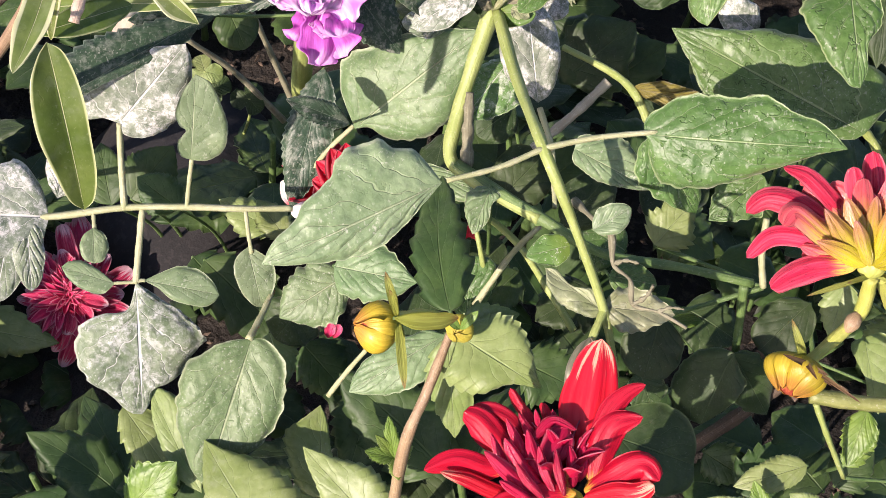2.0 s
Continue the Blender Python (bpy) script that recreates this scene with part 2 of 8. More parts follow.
GREEN_SPOTTED = leaf_material("green_leaf_spattered_white", (0.078, 0.165, 0.036), (0.150, 0.262, 0.075), (0.36, 0.45, 0.23), dust=0.9, powder=(0.72, 0.72, 0.68), film_share=0.9, rough=0.44, rim=0.7, crust=0.5, flecks=0.5)
ASHEN = leaf_material("leaf_flat_grey_residue", (0.30, 0.31, 0.28), (0.42, 0.42, 0.40), (0.56, 0.56, 0.53), dust=0.9, powder=(0.70, 0.69, 0.68), veins=3.0, fine=0.15, grain=0.5, cover=0.10, crust=0.3, crease=0.0, rough=0.55)
WHITE = leaf_material("leaf_with_white_residue", (0.13, 0.17, 0.11), (0.22, 0.26, 0.19), (0.60, 0.62, 0.54), dust=1.0, powder=(0.76, 0.75, 0.73), rough=0.5, cover=0.08, crust=0.75)
POWDERED = leaf_material("leaf_with_powdered_veins", (0.13, 0.18, 0.10), (0.22, 0.275, 0.17), (0.60, 0.62, 0.56), dust=0.75, powder=(0.80, 0.79, 0.80), rough=0.5, cover=0.05, crust=0.7, fine=1.3, flecks=0.7)
# Dark leaf green, lowered further so the colour carries shade under the plants.
DARK = leaf_material("dark_and_shaded_leaf", (0.020, 0.042, 0.010), (0.042, 0.074, 0.020), (0.10, 0.15, 0.06), dust=0.12, film_share=0.4, grain=0.5, fine=0.5, rough=0.56, crease=0.1)
SERRATE = leaf_material("balsam_leaf", (0.014, 0.040, 0.020), (0.042, 0.082, 0.042), (0.20, 0.27, 0.19), dust=0.38, veins=9.0, slant=0.4, fine=0.35, flecks=0.35, crease=0.1)
SERRATE_WHITE = leaf_material("balsam_leaf_with_residue", (0.10, 0.14, 0.10), (0.18, 0.22, 0.17), (0.50, 0.53, 0.47), dust=0.95, powder=(0.70, 0.69, 0.68), cover=0.06, veins=9.0, slant=0.4, rough=0.6, fine=0.4, crust=0.6, crease=0.1)
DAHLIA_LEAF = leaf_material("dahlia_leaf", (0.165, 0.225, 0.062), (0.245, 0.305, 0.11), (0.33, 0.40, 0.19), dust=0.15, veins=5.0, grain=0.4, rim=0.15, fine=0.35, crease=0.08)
# Same leaf as DAHLIA_LEAF, its colour darkened to stand in for shade.
DAHLIA_SHADED = leaf_material("dahlia_leaf_painted_shade", (0.026, 0.062, 0.014), (0.06, 0.11, 0.026), (0.10, 0.16, 0.05), dust=0.05, veins=5.0, grain=0.4, rim=0.15, fine=0.35, crease=0.08, rough=0.52)
STRIPED = leaf_material("striped_leaf", (0.078, 0.135, 0.018), (0.135, 0.195, 0.042), (0.55, 0.58, 0.32), dust=0.14, film_share=0.5, veins=0.0, slant=0.0, rim=0.55, stripe=0.5, fine=0.0, rough=0.38, grain=0.4, crease=0.1)
STRIPED_YOUNG = leaf_material("cream_edged_young_leaf", (0.115, 0.165, 0.035), (0.19, 0.235, 0.075), (0.52, 0.53, 0.32), dust=0.2, film_share=0.5, veins=0.0, slant=0.0, rim=0.8, stripe=0.85, fine=0.0, rough=0.42, grain=0.4, stripe_from=0.70, crease=0.1)
YELLOWED = leaf_material("yellowed_leaf", (0.14, 0.13, 0.02), (0.25, 0.215, 0.05), (0.36, 0.32, 0.12), dust=0.05, veins=6.0)
PALE_GREEN = leaf_material("pale_green_leaf", (0.22, 0.25, 0.12), (0.34, 0.36, 0.22), (0.44, 0.45, 0.30), dust=0.25, veins=4.0)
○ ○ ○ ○
* Given problem: Copy out all the data exactly; skip the pictures.

* The solution:
2.0 s
Continue the Blender Python (bpy) script that recreates this scene with part 2 of 8. More parts follow.
GREEN_SPOTTED = leaf_material("green_leaf_spattered_white", (0.078, 0.165, 0.036), (0.150, 0.262, 0.075), (0.36, 0.45, 0.23), dust=0.9, powder=(0.72, 0.72, 0.68), film_share=0.9, rough=0.44, rim=0.7, crust=0.5, flecks=0.5)
ASHEN = leaf_material("leaf_flat_grey_residue", (0.30, 0.31, 0.28), (0.42, 0.42, 0.40), (0.56, 0.56, 0.53), dust=0.9, powder=(0.70, 0.69, 0.68), veins=3.0, fine=0.15, grain=0.5, cover=0.10, crust=0.3, crease=0.0, rough=0.55)
WHITE = leaf_material("leaf_with_white_residue", (0.13, 0.17, 0.11), (0.22, 0.26, 0.19), (0.60, 0.62, 0.54), dust=1.0, powder=(0.76, 0.75, 0.73), rough=0.5, cover=0.08, crust=0.75)
POWDERED = leaf_material("leaf_with_powdered_veins", (0.13, 0.18, 0.10), (0.22, 0.275, 0.17), (0.60, 0.62, 0.56), dust=0.75, powder=(0.80, 0.79, 0.80), rough=0.5, cover=0.05, crust=0.7, fine=1.3, flecks=0.7)
# Dark leaf green, lowered further so the colour carries shade under the plants.
DARK = leaf_material("dark_and_shaded_leaf", (0.020, 0.042, 0.010), (0.042, 0.074, 0.020), (0.10, 0.15, 0.06), dust=0.12, film_share=0.4, grain=0.5, fine=0.5, rough=0.56, crease=0.1)
SERRATE = leaf_material("balsam_leaf", (0.014, 0.040, 0.020), (0.042, 0.082, 0.042), (0.20, 0.27, 0.19), dust=0.38, veins=9.0, slant=0.4, fine=0.35, flecks=0.35, crease=0.1)
SERRATE_WHITE = leaf_material("balsam_leaf_with_residue", (0.10, 0.14, 0.10), (0.18, 0.22, 0.17), (0.50, 0.53, 0.47), dust=0.95, powder=(0.70, 0.69, 0.68), cover=0.06, veins=9.0, slant=0.4, rough=0.6, fine=0.4, crust=0.6, crease=0.1)
DAHLIA_LEAF = leaf_material("dahlia_leaf", (0.165, 0.225, 0.062), (0.245, 0.305, 0.11), (0.33, 0.40, 0.19), dust=0.15, veins=5.0, grain=0.4, rim=0.15, fine=0.35, crease=0.08)
# Same leaf as DAHLIA_LEAF, its colour darkened to stand in for shade.
DAHLIA_SHADED = leaf_material("dahlia_leaf_painted_shade", (0.026, 0.062, 0.014), (0.06, 0.11, 0.026), (0.10, 0.16, 0.05), dust=0.05, veins=5.0, grain=0.4, rim=0.15, fine=0.35, crease=0.08, rough=0.52)
STRIPED = leaf_material("striped_leaf", (0.078, 0.135, 0.018), (0.135, 0.195, 0.042), (0.55, 0.58, 0.32), dust=0.14, film_share=0.5, veins=0.0, slant=0.0, rim=0.55, stripe=0.5, fine=0.0, rough=0.38, grain=0.4, crease=0.1)
STRIPED_YOUNG = leaf_material("cream_edged_young_leaf", (0.115, 0.165, 0.035), (0.19, 0.235, 0.075), (0.52, 0.53, 0.32), dust=0.2, film_share=0.5, veins=0.0, slant=0.0, rim=0.8, stripe=0.85, fine=0.0, rough=0.42, grain=0.4, stripe_from=0.70, crease=0.1)
YELLOWED = leaf_material("yellowed_leaf", (0.14, 0.13, 0.02), (0.25, 0.215, 0.05), (0.36, 0.32, 0.12), dust=0.05, veins=6.0)
PALE_GREEN = leaf_material("pale_green_leaf", (0.22, 0.25, 0.12), (0.34, 0.36, 0.22), (0.44, 0.45, 0.30), dust=0.25, veins=4.0)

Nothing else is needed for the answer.